Begin Input data

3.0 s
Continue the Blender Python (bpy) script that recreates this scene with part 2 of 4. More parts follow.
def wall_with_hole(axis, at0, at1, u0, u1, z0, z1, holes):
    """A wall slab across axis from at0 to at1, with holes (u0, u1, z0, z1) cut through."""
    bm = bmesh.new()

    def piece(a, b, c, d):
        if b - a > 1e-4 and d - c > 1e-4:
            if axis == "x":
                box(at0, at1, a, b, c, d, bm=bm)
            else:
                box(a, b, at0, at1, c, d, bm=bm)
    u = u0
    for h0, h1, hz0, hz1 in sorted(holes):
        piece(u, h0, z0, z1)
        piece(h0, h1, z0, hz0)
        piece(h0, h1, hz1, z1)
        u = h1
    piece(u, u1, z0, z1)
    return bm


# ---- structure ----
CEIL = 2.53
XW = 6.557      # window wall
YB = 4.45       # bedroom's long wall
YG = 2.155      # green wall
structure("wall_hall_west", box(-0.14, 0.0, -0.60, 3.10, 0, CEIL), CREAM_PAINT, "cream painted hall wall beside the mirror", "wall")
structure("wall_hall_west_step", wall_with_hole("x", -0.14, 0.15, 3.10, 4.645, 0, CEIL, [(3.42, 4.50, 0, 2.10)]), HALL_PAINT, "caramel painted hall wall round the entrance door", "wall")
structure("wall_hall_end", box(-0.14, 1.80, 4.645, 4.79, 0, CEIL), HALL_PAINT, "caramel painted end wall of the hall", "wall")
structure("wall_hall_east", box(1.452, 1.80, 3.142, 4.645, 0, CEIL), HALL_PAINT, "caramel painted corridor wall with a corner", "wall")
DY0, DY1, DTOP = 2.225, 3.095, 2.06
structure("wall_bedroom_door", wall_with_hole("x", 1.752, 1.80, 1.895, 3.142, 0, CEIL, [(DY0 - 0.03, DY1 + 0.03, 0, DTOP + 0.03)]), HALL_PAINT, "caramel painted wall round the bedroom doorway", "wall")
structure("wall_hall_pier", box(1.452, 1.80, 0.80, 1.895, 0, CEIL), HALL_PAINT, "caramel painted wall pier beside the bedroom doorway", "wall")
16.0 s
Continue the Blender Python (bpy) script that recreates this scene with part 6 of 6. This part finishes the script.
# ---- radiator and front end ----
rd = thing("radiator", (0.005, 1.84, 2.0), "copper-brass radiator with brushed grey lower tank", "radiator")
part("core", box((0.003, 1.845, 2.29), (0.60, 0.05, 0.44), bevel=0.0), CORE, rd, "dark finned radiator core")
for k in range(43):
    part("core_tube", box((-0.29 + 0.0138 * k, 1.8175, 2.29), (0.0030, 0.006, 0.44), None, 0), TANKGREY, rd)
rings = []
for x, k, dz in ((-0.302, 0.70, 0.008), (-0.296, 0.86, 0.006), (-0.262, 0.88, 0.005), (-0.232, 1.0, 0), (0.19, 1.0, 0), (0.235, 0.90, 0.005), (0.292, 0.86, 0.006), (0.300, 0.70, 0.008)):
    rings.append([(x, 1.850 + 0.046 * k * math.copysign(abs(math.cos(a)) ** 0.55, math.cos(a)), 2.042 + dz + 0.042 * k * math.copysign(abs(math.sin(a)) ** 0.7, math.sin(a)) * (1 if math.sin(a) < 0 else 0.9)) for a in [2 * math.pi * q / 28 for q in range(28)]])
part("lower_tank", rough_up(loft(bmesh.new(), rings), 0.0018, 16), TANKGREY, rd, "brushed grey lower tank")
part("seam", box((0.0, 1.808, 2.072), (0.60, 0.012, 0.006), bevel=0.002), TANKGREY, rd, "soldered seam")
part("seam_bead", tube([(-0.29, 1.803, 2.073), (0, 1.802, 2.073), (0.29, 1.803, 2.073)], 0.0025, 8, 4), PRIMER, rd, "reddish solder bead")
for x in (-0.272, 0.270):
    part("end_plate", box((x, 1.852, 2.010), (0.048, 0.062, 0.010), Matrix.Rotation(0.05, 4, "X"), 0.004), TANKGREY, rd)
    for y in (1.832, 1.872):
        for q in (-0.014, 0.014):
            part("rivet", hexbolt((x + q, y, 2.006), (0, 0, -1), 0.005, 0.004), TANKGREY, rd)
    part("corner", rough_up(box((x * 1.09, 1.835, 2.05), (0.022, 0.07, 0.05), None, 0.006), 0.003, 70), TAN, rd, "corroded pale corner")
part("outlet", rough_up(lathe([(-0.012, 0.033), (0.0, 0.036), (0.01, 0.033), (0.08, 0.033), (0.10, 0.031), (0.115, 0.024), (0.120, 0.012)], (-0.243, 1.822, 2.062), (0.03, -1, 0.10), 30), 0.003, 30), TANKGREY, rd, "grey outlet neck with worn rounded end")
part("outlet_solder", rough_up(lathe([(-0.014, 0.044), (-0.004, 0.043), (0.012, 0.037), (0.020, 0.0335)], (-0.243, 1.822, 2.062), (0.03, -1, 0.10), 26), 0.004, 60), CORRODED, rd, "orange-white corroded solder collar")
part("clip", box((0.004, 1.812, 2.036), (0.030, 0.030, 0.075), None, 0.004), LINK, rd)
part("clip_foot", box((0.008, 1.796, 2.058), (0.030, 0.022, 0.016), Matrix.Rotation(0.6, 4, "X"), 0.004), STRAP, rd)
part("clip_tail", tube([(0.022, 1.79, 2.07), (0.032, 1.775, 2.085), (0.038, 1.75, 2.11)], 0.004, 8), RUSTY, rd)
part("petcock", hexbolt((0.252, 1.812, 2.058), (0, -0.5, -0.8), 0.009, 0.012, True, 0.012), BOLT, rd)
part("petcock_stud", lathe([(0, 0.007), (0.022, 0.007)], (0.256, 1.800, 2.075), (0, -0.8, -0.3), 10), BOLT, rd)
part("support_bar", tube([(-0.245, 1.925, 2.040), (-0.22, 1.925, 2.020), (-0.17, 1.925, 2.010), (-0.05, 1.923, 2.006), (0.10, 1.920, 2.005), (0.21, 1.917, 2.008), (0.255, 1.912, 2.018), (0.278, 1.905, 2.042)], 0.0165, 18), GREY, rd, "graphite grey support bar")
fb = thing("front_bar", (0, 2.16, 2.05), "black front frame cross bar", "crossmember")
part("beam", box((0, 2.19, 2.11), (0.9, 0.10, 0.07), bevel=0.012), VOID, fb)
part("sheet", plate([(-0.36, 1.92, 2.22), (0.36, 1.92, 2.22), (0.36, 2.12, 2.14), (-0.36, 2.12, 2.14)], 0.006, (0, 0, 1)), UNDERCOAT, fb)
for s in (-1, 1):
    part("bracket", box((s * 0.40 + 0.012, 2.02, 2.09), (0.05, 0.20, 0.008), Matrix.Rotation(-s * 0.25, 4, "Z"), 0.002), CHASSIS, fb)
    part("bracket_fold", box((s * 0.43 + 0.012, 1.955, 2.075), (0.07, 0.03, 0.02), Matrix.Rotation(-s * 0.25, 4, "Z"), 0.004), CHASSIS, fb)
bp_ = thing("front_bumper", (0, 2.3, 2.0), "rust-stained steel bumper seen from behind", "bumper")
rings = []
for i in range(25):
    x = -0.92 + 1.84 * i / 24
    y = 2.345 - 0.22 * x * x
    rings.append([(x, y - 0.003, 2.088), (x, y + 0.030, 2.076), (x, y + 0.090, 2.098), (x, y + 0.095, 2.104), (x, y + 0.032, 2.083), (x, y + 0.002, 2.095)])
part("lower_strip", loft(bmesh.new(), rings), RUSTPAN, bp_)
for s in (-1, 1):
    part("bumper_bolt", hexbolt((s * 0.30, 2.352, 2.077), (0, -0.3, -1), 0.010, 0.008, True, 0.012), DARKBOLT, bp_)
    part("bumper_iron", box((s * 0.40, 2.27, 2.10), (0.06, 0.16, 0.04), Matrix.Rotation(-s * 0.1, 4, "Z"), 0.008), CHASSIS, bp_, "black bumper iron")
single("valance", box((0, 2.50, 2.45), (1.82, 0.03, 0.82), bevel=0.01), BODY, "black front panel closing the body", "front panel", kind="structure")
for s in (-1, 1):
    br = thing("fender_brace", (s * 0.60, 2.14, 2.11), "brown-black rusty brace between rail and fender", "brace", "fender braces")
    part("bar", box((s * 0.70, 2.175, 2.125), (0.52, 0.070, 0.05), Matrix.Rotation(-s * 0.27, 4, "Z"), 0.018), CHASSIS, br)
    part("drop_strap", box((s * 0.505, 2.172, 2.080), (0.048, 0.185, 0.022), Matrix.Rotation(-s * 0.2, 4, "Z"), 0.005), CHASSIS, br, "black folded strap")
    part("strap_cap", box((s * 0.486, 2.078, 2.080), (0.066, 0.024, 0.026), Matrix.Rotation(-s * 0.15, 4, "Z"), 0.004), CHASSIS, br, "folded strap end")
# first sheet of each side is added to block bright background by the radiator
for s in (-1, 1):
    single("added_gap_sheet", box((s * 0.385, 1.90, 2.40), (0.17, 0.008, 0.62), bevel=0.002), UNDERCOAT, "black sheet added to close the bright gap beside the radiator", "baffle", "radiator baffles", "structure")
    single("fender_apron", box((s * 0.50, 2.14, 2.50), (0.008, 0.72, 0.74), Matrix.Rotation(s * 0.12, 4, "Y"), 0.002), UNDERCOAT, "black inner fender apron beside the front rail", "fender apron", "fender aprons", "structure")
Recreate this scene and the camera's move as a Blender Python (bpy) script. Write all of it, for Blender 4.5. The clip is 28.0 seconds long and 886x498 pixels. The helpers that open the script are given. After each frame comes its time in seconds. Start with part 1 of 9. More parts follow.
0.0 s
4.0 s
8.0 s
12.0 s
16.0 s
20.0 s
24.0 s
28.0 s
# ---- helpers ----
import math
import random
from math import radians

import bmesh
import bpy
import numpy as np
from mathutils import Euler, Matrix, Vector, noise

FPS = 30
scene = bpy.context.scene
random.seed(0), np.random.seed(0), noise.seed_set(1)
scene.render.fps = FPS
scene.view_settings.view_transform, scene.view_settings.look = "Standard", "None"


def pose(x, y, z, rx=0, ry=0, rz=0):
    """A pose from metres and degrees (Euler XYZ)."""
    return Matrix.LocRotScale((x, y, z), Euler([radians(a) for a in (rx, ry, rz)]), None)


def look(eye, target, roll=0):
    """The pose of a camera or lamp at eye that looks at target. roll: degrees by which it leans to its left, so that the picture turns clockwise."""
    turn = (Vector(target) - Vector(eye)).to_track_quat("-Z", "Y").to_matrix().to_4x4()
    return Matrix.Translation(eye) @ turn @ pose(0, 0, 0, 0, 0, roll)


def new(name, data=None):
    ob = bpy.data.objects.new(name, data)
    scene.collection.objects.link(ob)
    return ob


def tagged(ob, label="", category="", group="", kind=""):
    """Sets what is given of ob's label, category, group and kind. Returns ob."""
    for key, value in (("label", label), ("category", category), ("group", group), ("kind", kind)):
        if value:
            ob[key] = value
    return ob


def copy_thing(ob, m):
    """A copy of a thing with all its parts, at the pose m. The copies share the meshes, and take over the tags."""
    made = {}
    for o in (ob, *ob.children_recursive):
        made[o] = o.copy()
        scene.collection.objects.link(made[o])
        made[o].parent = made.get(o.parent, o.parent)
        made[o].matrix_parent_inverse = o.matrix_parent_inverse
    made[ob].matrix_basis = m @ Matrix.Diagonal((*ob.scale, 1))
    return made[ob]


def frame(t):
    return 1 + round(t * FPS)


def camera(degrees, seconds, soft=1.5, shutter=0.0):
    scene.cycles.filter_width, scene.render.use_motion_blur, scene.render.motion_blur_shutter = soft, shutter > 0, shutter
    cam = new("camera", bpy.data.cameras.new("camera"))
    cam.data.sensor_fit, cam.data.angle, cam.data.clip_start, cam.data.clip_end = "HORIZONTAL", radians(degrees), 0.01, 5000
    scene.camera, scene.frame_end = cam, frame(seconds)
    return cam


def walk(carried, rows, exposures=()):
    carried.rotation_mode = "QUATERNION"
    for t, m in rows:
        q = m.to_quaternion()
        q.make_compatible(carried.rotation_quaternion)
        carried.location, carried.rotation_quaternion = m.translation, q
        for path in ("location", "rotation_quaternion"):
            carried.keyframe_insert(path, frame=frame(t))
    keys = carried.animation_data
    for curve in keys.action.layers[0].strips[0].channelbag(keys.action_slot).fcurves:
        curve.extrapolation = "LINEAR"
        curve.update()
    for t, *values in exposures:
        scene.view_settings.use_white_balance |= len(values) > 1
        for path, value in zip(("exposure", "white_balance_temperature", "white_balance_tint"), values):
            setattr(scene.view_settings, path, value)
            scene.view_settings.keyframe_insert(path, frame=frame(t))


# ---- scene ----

End Input data

Quote exactly the stretch of lines above that starts at the first one and ends at the line with "bm = bmesh.new()", and nothing beyond it.

** Task solution **
3.0 s
Continue the Blender Python (bpy) script that recreates this scene with part 2 of 4. More parts follow.
def wall_with_hole(axis, at0, at1, u0, u1, z0, z1, holes):
    """A wall slab across axis from at0 to at1, with holes (u0, u1, z0, z1) cut through."""
    bm = bmesh.new()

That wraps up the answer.